WHAT THIS TASK INVOLVES
Which lines in the records below contain the word "group"? Copy each of them.

RECORDS FOR THE TASK
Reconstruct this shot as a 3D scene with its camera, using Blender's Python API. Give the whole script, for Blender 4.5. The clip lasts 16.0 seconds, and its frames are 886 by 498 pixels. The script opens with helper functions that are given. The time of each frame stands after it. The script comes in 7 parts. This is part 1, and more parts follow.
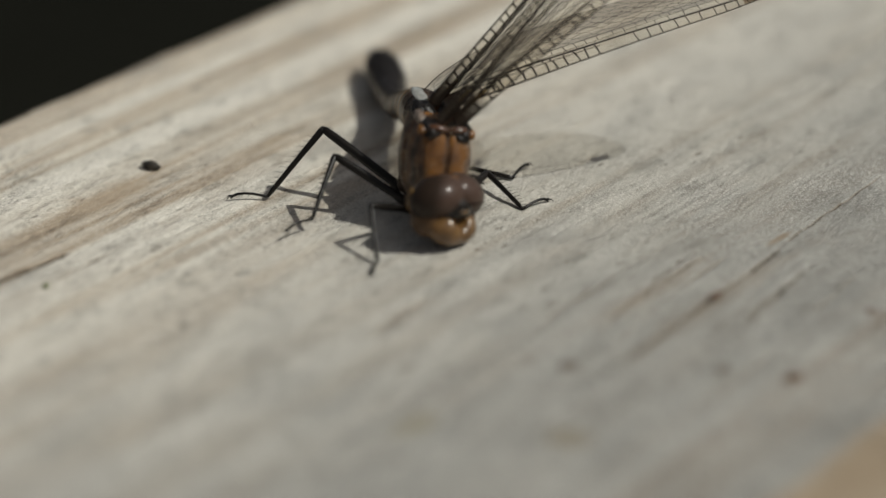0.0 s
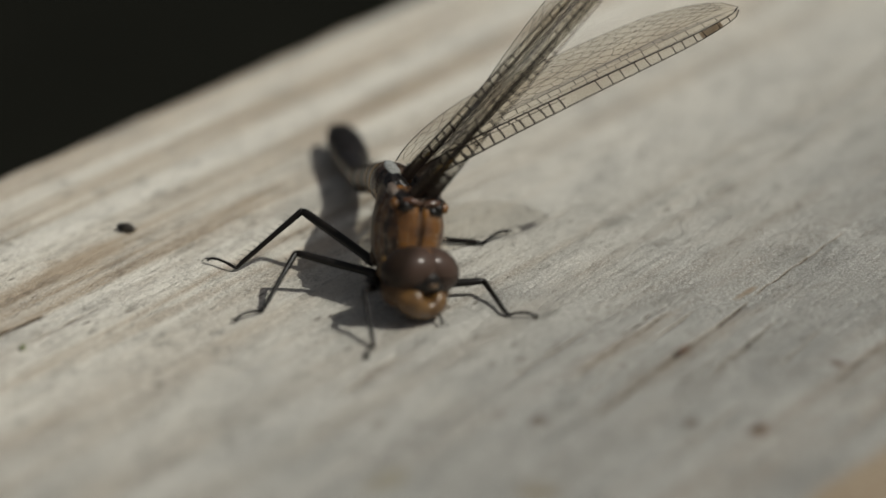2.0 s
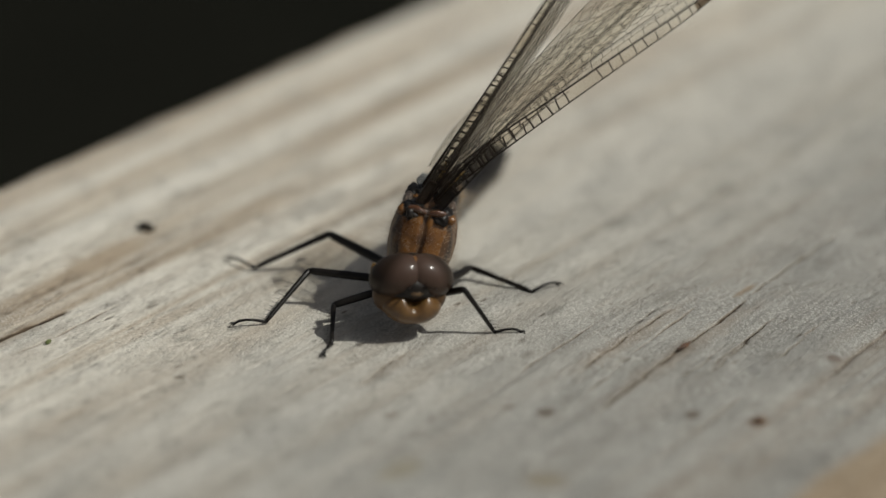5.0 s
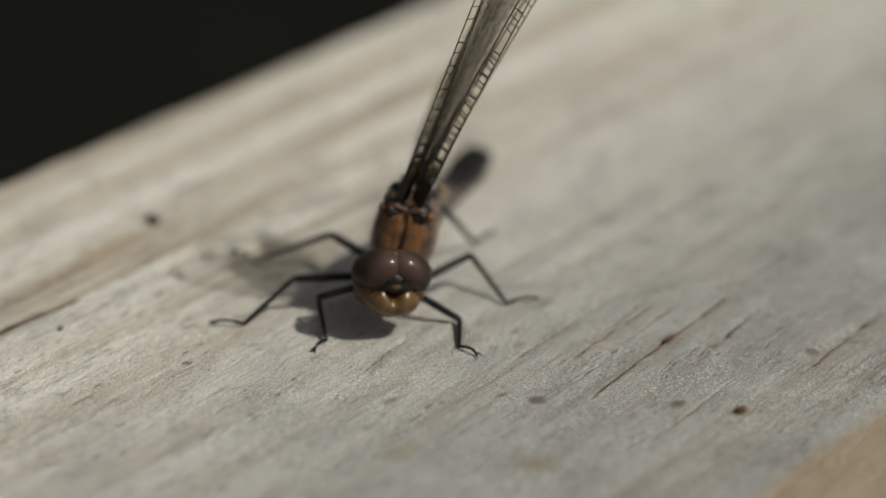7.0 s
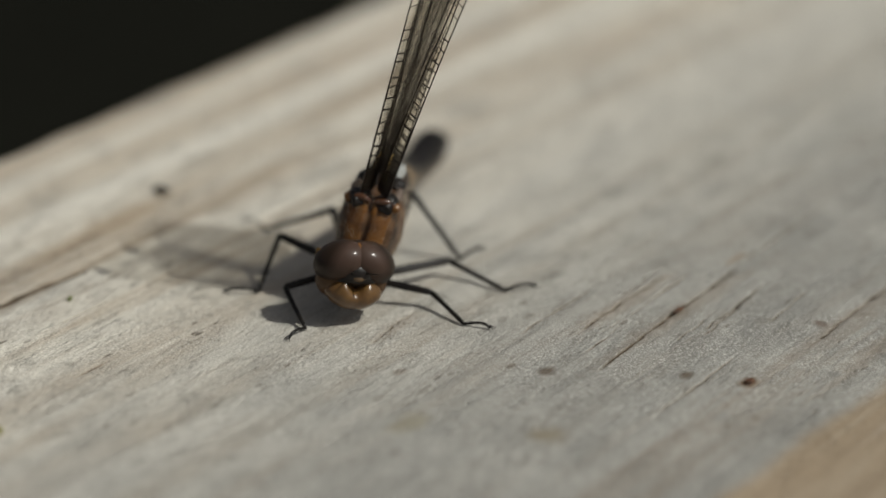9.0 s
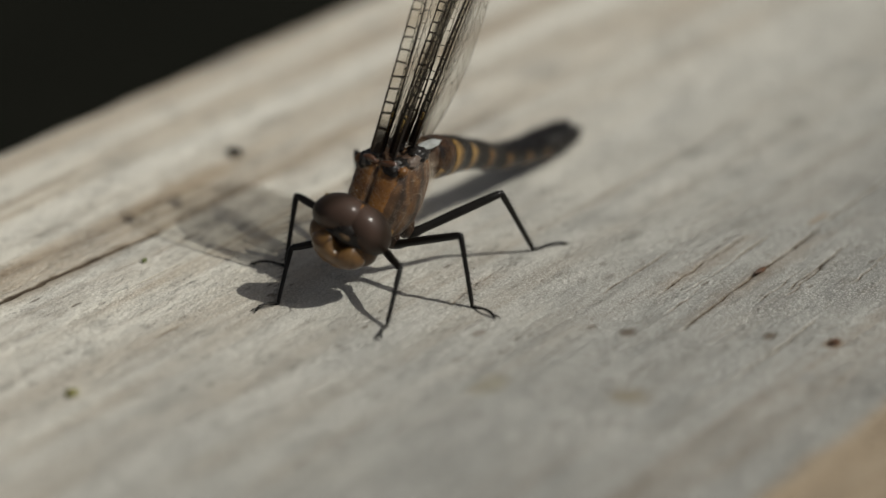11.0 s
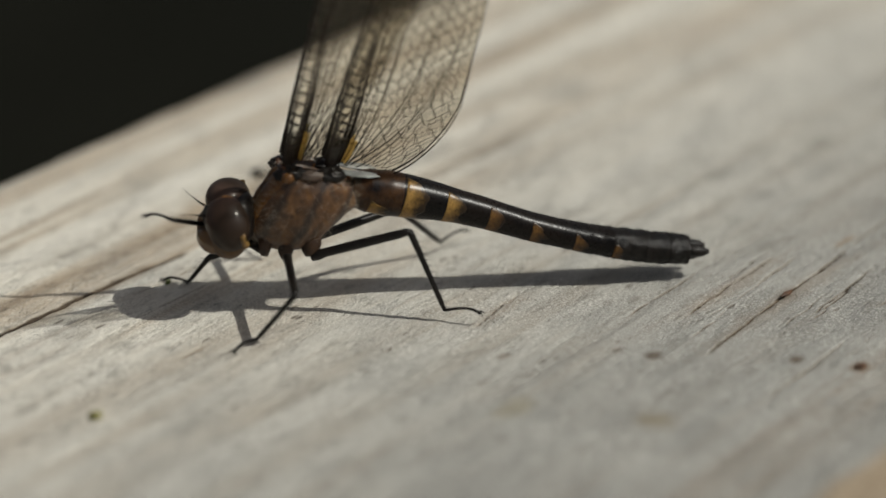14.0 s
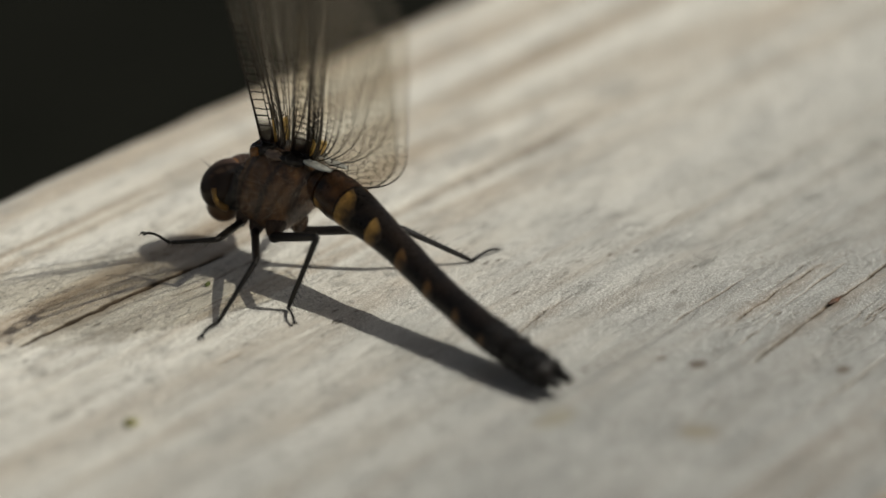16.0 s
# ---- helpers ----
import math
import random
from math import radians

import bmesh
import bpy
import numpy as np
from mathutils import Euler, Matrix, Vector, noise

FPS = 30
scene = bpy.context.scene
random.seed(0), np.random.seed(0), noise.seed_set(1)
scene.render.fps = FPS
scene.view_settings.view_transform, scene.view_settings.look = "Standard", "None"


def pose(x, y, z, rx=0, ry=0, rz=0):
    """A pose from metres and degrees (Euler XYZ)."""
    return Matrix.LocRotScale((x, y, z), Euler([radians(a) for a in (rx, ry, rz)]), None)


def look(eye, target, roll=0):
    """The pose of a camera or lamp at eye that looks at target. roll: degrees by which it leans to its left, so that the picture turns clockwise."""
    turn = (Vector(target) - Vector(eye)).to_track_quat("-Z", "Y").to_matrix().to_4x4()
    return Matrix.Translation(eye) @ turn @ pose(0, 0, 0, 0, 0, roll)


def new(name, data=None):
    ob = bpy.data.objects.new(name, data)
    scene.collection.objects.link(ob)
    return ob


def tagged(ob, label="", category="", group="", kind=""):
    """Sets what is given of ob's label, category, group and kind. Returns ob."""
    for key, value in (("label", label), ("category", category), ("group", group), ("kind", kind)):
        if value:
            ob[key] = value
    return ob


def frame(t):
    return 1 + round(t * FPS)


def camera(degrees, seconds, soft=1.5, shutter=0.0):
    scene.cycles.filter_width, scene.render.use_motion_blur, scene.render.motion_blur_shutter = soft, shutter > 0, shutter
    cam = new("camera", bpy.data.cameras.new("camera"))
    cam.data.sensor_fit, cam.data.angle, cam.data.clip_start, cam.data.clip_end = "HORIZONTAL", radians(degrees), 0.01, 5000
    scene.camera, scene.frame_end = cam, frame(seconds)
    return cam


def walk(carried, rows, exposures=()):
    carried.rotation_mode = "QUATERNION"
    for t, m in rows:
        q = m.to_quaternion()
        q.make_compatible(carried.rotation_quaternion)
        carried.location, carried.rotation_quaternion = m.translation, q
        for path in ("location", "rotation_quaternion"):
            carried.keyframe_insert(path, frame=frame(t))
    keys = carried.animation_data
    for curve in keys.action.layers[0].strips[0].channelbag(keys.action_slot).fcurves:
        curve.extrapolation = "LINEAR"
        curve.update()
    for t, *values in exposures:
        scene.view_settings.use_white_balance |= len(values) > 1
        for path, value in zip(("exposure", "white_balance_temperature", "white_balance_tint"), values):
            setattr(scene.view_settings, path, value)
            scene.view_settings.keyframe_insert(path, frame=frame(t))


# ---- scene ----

==

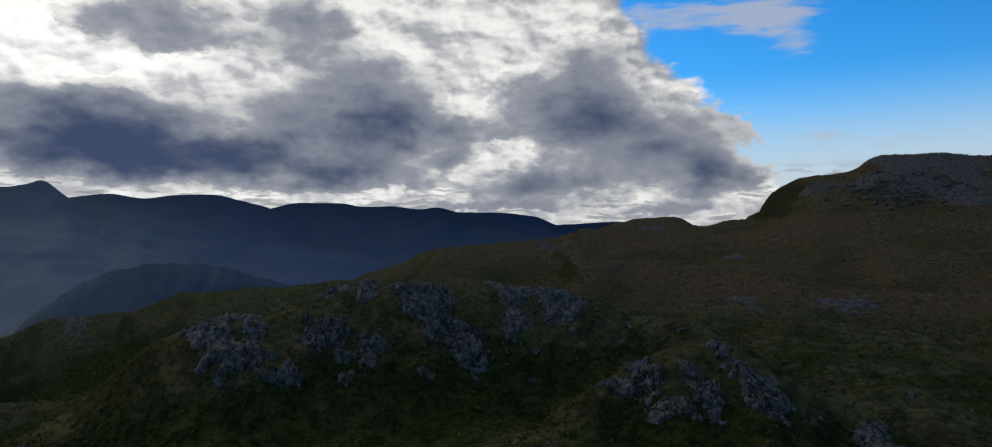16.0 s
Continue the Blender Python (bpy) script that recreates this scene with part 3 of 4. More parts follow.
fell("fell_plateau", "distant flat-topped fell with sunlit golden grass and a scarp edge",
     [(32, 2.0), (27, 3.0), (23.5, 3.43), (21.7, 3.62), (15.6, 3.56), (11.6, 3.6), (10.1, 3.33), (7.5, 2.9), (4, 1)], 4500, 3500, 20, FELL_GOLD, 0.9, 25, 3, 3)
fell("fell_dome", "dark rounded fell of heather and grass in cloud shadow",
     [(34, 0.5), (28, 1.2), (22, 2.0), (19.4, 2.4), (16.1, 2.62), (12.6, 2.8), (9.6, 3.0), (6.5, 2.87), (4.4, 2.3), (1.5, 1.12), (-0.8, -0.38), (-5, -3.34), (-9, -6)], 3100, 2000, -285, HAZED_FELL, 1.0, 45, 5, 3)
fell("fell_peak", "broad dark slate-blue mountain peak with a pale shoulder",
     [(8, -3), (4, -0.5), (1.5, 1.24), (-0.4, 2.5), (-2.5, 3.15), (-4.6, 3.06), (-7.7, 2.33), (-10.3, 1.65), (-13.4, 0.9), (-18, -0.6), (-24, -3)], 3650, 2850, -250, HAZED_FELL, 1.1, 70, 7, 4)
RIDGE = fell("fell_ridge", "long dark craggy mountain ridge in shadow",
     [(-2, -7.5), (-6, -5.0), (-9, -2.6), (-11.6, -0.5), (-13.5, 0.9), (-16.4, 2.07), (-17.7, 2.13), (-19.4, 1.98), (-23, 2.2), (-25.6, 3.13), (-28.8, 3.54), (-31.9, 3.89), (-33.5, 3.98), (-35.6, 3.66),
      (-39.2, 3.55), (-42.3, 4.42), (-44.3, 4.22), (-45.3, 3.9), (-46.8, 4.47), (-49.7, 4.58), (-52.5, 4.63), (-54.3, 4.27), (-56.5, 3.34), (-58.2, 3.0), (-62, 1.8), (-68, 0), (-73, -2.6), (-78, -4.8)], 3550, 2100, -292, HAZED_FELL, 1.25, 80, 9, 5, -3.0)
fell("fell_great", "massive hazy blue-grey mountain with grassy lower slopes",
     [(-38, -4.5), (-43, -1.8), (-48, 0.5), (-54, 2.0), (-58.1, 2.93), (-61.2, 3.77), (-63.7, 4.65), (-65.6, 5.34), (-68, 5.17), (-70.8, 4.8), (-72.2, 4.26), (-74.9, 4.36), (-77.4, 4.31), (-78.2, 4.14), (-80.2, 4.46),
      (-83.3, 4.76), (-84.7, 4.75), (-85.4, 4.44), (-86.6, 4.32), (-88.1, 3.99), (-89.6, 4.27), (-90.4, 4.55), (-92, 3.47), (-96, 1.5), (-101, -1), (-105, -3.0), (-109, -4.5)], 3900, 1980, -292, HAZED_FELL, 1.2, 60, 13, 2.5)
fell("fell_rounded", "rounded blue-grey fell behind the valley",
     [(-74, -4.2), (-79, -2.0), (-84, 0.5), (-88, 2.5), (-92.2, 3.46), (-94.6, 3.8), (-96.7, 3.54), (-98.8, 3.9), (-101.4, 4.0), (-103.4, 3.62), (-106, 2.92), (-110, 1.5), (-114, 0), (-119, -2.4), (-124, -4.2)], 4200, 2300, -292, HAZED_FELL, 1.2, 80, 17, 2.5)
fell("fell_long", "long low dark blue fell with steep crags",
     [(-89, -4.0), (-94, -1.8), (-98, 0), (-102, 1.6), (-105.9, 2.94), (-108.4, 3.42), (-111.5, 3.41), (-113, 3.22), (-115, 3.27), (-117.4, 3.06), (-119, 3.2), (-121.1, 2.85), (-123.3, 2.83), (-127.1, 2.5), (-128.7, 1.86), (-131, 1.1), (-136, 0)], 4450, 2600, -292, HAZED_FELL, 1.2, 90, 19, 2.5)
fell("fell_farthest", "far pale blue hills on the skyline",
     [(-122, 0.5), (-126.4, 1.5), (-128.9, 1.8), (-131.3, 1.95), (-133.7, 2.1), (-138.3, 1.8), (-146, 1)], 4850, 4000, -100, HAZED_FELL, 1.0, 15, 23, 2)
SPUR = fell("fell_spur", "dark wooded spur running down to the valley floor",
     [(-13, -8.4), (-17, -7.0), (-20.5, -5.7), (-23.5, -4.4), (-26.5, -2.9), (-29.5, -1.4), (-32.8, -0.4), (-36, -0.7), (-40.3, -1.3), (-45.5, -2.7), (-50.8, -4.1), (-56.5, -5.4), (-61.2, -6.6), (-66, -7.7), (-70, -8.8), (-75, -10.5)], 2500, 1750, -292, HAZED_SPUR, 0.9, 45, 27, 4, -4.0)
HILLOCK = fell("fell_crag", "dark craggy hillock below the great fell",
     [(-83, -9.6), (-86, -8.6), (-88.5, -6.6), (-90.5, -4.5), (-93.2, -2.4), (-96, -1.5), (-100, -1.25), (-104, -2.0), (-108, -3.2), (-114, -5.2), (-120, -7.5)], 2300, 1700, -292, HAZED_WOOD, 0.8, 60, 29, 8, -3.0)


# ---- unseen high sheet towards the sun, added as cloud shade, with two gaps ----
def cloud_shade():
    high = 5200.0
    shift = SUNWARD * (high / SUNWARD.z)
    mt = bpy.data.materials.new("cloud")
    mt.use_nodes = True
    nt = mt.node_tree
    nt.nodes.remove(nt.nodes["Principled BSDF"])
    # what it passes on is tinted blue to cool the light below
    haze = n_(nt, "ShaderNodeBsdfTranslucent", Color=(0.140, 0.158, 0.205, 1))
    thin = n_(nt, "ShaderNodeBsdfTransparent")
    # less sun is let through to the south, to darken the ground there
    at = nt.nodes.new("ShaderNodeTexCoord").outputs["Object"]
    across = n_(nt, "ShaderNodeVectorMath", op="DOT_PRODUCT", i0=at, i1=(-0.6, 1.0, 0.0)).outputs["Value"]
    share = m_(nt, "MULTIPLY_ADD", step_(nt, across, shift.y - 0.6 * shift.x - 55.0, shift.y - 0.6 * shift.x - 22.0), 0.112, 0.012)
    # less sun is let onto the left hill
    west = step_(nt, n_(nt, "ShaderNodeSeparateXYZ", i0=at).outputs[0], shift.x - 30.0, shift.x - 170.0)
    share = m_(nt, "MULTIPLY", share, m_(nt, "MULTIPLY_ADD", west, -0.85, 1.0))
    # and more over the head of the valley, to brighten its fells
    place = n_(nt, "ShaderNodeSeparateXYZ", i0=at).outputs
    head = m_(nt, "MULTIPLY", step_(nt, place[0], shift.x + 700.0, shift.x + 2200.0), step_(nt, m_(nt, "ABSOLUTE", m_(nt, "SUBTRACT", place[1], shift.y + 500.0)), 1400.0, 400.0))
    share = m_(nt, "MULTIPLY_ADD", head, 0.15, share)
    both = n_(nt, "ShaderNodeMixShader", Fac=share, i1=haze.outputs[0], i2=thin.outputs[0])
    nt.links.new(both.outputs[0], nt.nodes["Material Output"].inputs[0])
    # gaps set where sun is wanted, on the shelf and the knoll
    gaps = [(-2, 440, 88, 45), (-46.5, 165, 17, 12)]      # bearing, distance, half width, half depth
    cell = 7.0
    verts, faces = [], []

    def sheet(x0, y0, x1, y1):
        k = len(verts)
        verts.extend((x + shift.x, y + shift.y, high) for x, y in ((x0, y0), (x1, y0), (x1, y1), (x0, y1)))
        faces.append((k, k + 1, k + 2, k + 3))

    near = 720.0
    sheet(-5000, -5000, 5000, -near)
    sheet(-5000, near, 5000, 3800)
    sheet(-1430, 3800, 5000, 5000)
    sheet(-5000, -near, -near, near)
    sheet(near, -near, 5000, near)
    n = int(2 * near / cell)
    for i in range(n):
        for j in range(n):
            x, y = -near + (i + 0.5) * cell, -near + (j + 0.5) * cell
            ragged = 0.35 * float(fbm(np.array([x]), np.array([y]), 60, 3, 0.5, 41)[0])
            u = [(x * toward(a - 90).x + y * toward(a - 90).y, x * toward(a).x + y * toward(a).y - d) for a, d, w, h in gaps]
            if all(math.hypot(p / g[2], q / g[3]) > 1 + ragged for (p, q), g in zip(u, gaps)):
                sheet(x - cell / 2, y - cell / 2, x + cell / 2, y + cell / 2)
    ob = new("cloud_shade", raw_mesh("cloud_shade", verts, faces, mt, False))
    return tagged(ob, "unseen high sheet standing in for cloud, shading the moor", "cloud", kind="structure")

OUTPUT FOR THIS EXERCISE
def tagged(ob, label="", category="", group="", kind=""):
    """Sets what is given of ob's label, category, group and kind. Returns ob."""
    for key, value in (("label", label), ("category", category), ("group", group), ("kind", kind)):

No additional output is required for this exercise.